I am currently a yoga instructor in training and am sick of the new-age, self-help, ideas I see regularly (the worst are "quantum consciousness", "law of attraction", etc). Basically what "spiritual teachers" try to teach is anti-akrasia techniques, to overcome addictions, low self-esteem or whatever your problem might be that they think they can help. Their suggestions are a mix of exercise, sharing stories of their personal emotional experiences and "tools that work for them" (usually superstitious, e.g. "connect to god" or "balance your 3rd chakra", etc.)
I'm glad to see there is a non-religious, non-irrational attempt to replicate these same goals. I personally believe that the yoga business is overrun with irrationality and that it needs to be fought against. Most teachers are fairly well intentioned, but don't realize they are irrational. They think they are passing down knowledge learned from their spiritual teachers.
I think people struggling on their path (sorry, yoga-speak) would benefit from this quote. It was about the scientific method but it works here too. I read this in the "science quotes" article on LW:
"If you get it, it will be in spite of any method you use. You must have a method." -- K. Bradford Brown
I think this applies fairly well to the self-help mentality that people are in. You can't try too hard or get wrapped up in a method, even though you need one and they do help. Improvement comes with time, commitment and learning. Whatever positive lessons you learn in life, you'll probably have to continuously re-learn. But in the end, what will help you in life is the "knacks" that you have accomplished. Self-help is turning a method into an easy knack.
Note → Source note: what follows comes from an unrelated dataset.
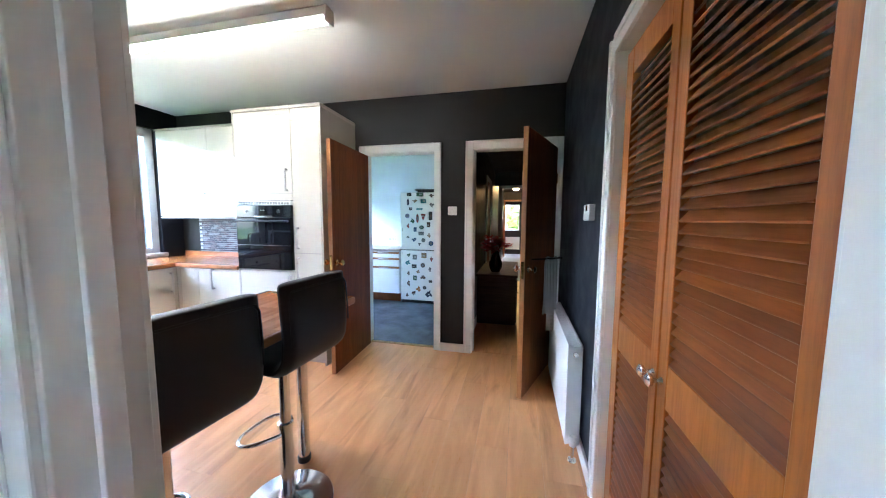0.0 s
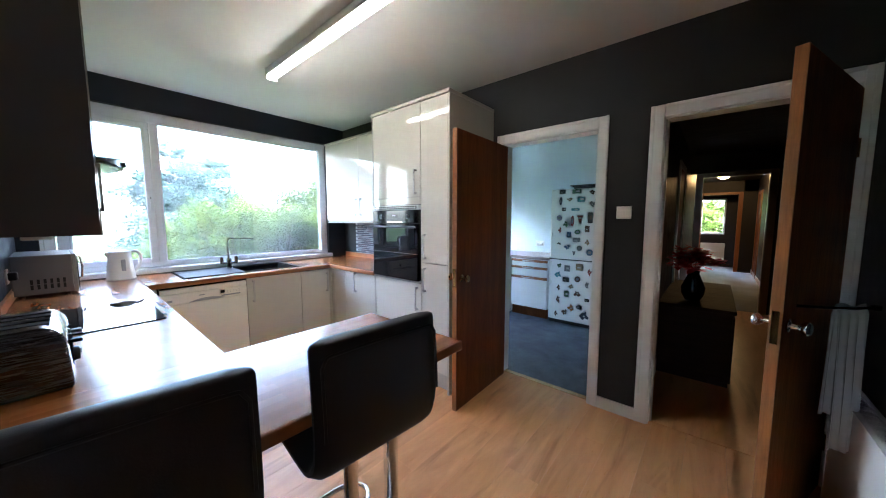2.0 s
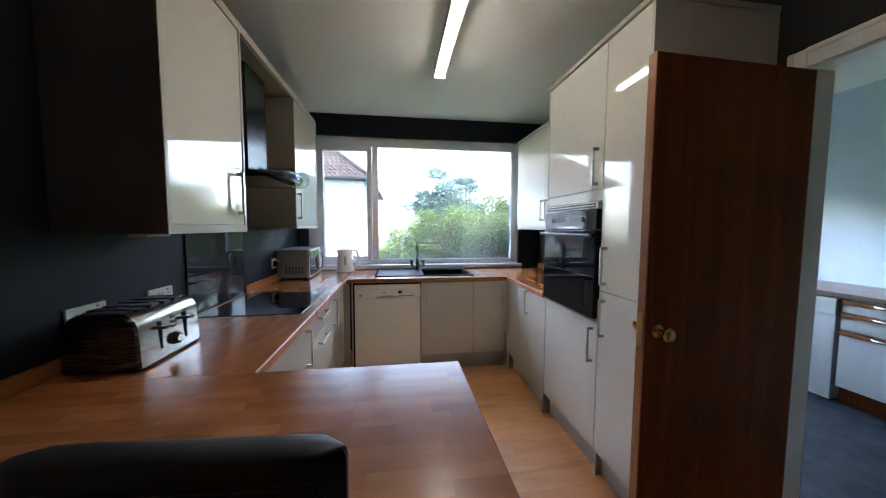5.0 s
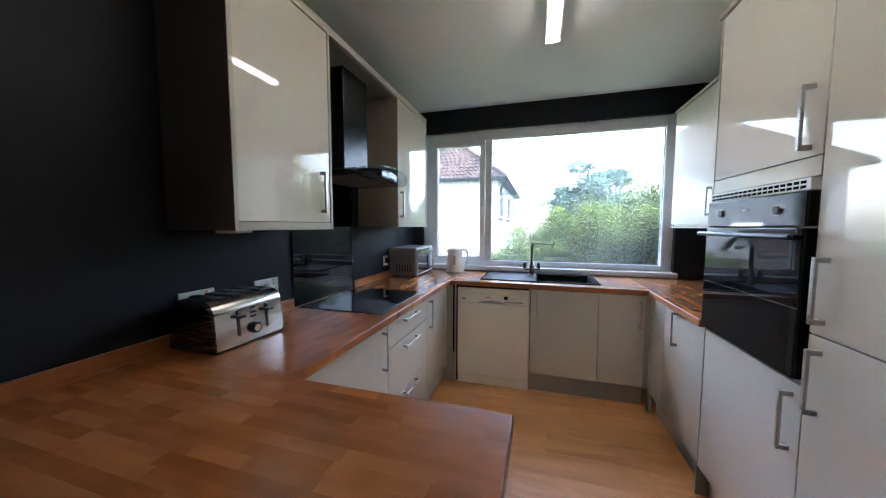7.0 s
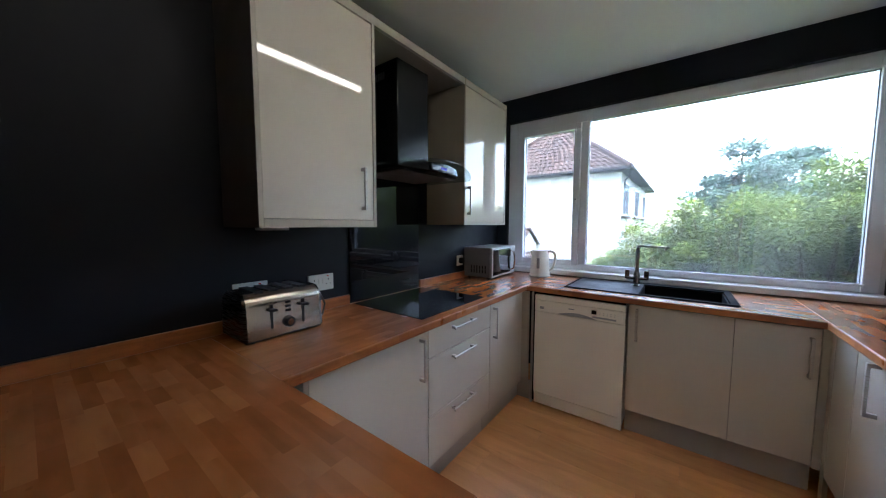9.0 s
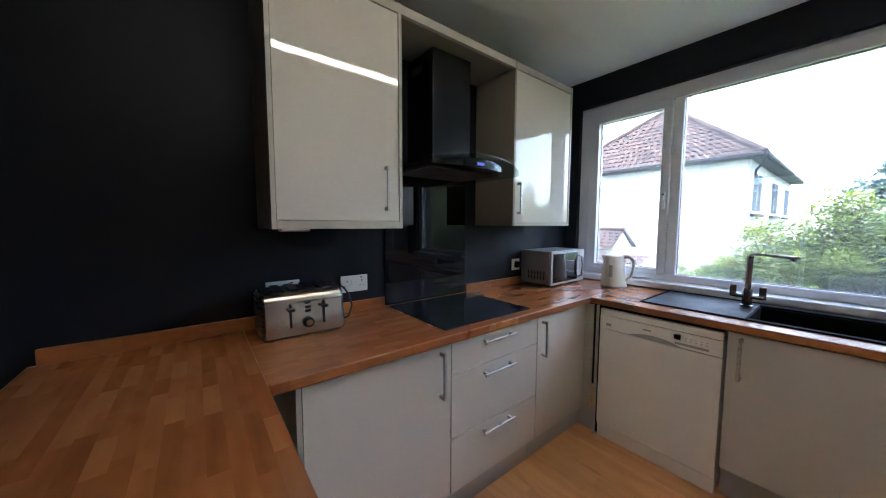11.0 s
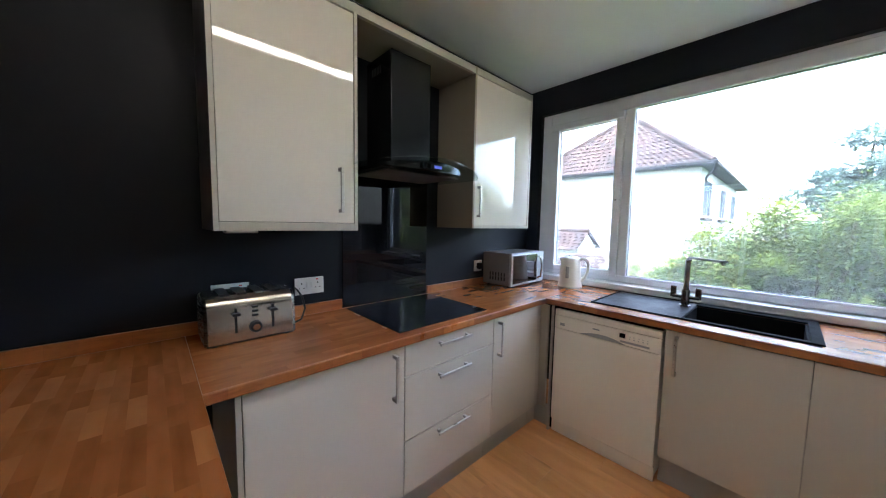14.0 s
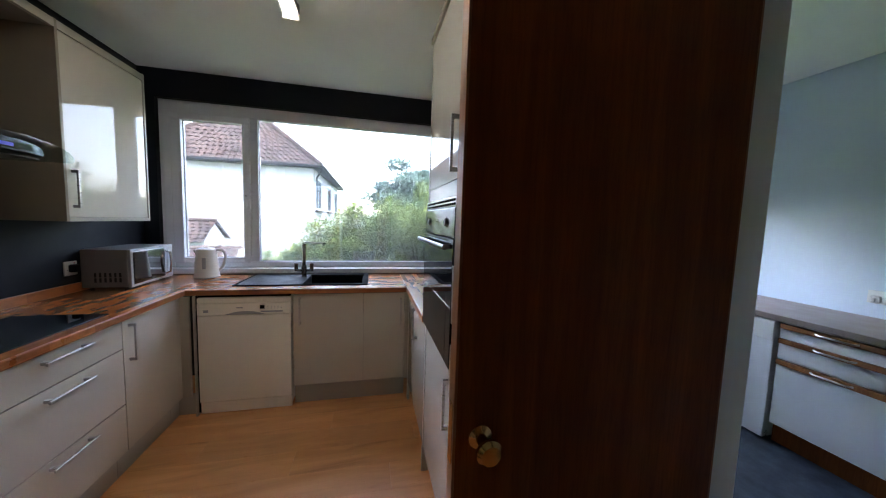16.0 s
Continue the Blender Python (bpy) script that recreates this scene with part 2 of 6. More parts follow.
def pantile(name):
    """Old fired clay: each tile its own tone from purple brown to orange, with lichen."""
    m = material(name, (0.2, 0.1, 0.08), 0.85, spec=0.2)
    cell = node(m, "ShaderNodeTexVoronoi", Scale=3.6)
    join(m, coords(m, (1, 1, 0.9)), cell.inputs["Vector"])
    c = ramp(m, ((0.1, (0.017, 0.0125, 0.0125)), (0.4, (0.035, 0.0235, 0.022)), (0.7, (0.055, 0.035, 0.030)), (1.0, (0.075, 0.059, 0.052))))
    join(m, cell.outputs["Color"], c.inputs["Fac"])
    spots = ramp(m, ((0.60, (0, 0, 0)), (0.72, (1, 1, 1))))
    join(m, noisy(m, 9.0, 6), spots.inputs["Fac"])
    join(m, mixed(m, spots.outputs["Color"], c.outputs["Color"], (0.12, 0.11, 0.10)), bsdf(m).inputs["Base Color"])
    bumped(m, noisy(m, 40, 4), 0.4, 0.004)
    return m


DARK_WALL = painted("charcoal_blue_paint", (0.0078, 0.0098, 0.0140), 0.50, 0.1, 0.10, 220, 0.24)
CHARCOAL = painted("warm_charcoal_paint", (0.0205, 0.0190, 0.0166), 0.5, 0.1, 0.10, 220, 0.25)
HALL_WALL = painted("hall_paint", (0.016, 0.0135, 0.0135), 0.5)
BLUE_WALL = painted("pale_blue_paint", (0.60, 0.67, 0.73), 0.6)
WHITE_WALL = painted("white_wall_paint", (0.72, 0.72, 0.70), 0.7)
CEILING = painted("ceiling_paint", (0.80, 0.80, 0.77), 0.8, 0.03, 0.1, 90)
TRIM = painted("white_trim_gloss", (0.78, 0.77, 0.74), 0.3, 0.03, 0.03, 40, 0.5)
UPVC = painted("white_upvc", (0.68, 0.70, 0.73), 0.28, 0.02, 0.01, 30, 0.5)
IVORY = gloss("ivory_gloss", (0.59, 0.553, 0.48), 0.02)
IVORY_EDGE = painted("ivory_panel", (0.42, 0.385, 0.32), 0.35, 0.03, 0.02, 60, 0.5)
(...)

Obstacles are both internal and external. You will discover what they are with time. What you discover about yourself will often surprise you and if you look too hard for something, you will not open your eyes to what's really there that you need to see.
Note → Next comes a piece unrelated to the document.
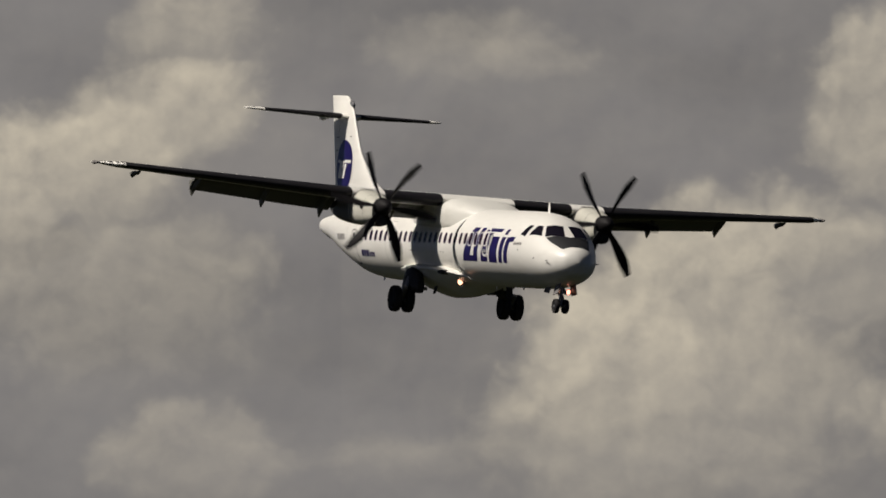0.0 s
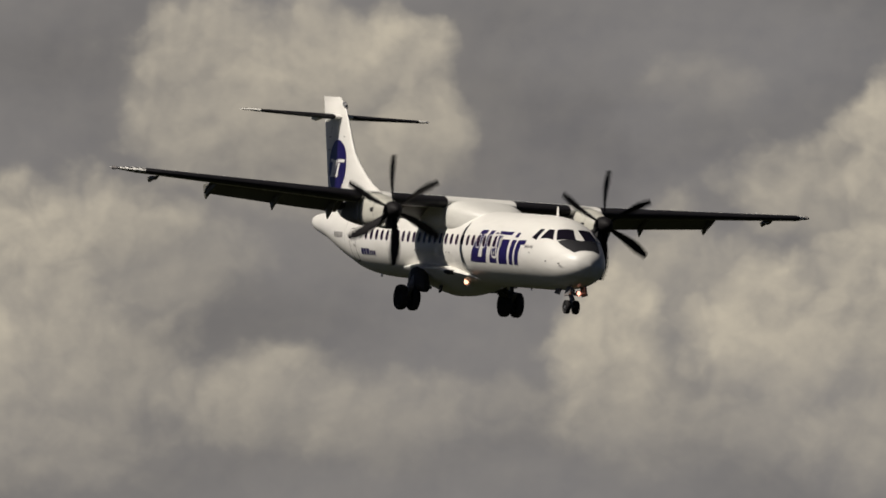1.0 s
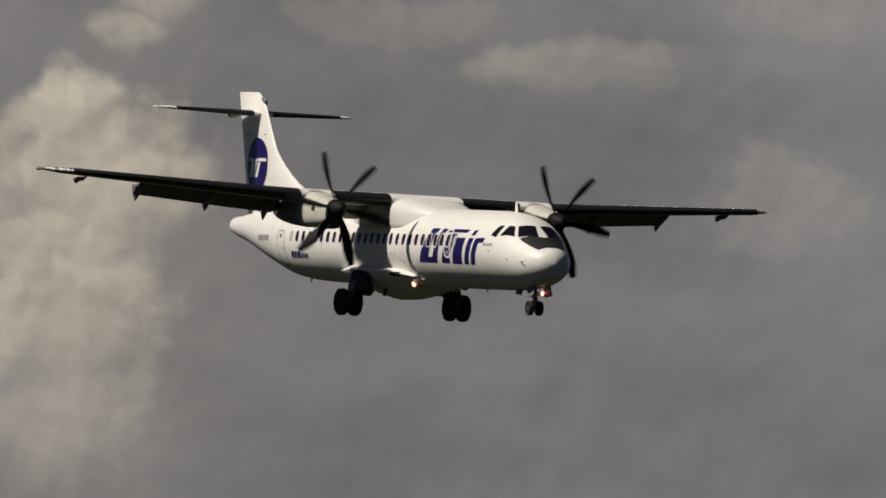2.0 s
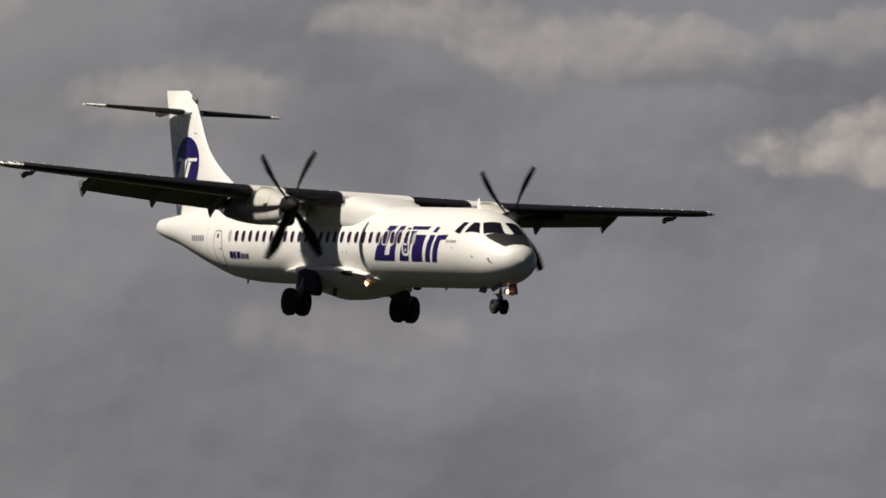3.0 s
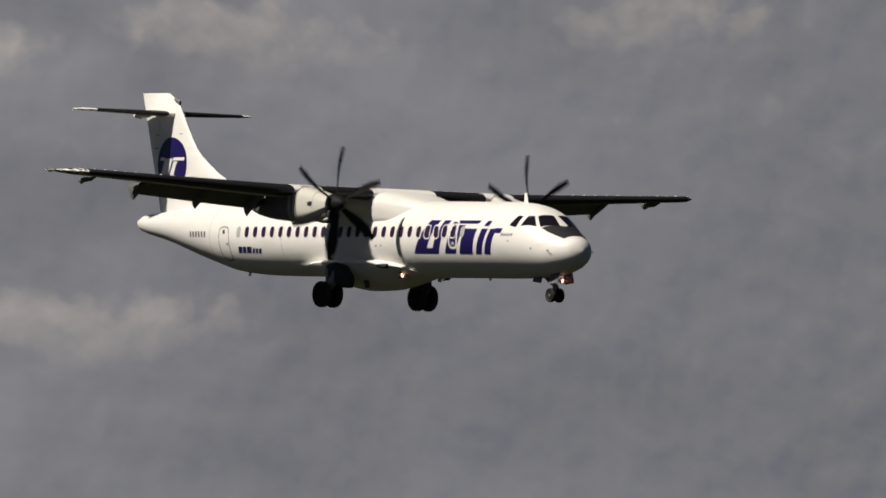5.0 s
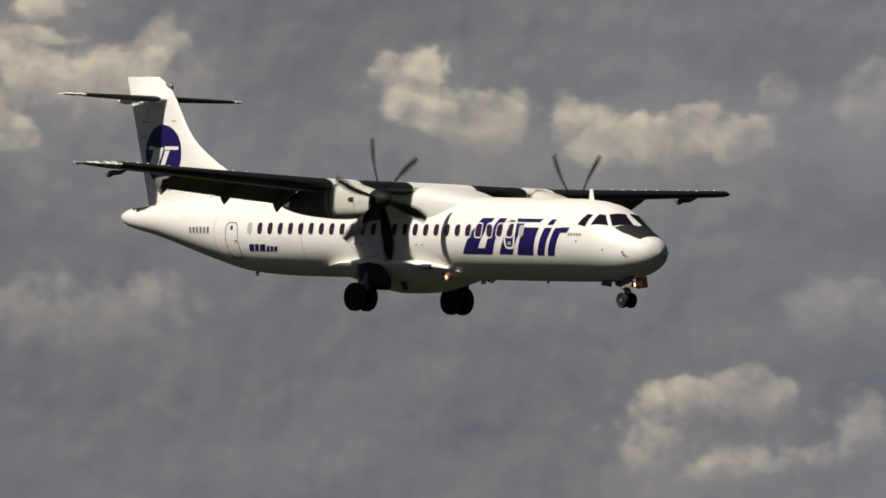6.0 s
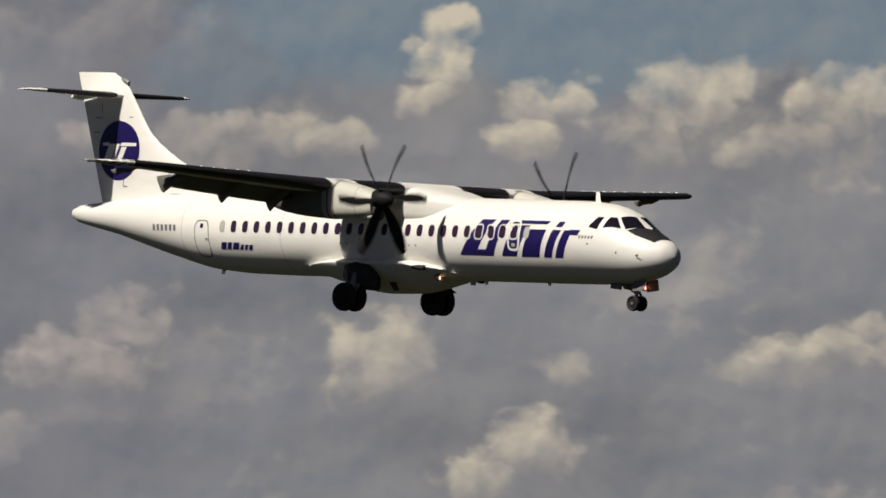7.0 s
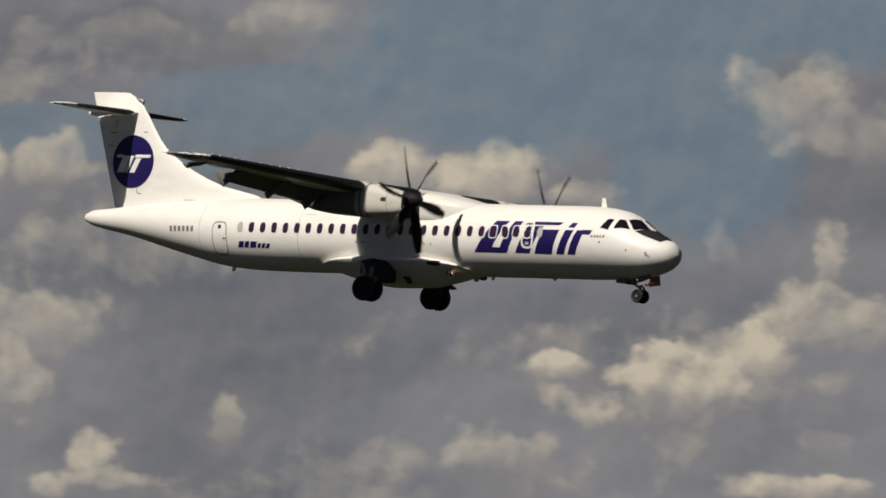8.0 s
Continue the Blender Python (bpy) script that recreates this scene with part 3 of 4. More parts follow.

So basically the advice I have to offer is to stay true to who you are and what you feel, even if you want to reject it. Over time, if you practice cultivating more awareness in your daily life (not falling into low-awareness states of habit, self-destruction and annihilation of focus) you will become better at it, start to feel better and learn to apply in in many areas of your life.
Oh, and you should exercise at least a bit. Like walking every day or 10 minutes of yoga in the morning. Exercise helps everything but is just one part of the puzzle.
I like your reply because to me it comically resembles the Sin of underconfidence. You are being cautious about what you say about Sacred Beliefs, so you say they eventually need to be forcefully examined and probably opposed.
Well I think we need to just call a spade a spade. Religious beliefs are obviously whacky, and they should be opposed now. There is no way all of society is going to have a civilized debate about religion, so we just need to start forcefully objecting to sacred cows and any protection that people's unfounded beliefs have in "polite conversation".
I was in a discussion with a man at a yoga studio after he overheard me telling someone that Bikram's Yoga was "kind of cultish".
He proceeded to make one illogical argument after another, and then smiling and laughing confidently as though in triumph after each one. When I shot down what he said or explained how he misunderstood a comparison, he would not acknowledge or think about what I said, but simply move on to the next "winning comment" that he wanted to say. He thought he was superior for having made his points even though my replies reduced them to nothing.
I think this qualifies as logical rudeness, though I didn't have a word for it at the time. I really don't understand people like this. I think it's kind of a contest for him, to just try and look confident while making the barest amount of sense to make a passable argument. I think it's the jock equivalent of scoring a goal or beating someone up, as opposed to a discussion that actually is supposed to improve the total knowledge of both parties.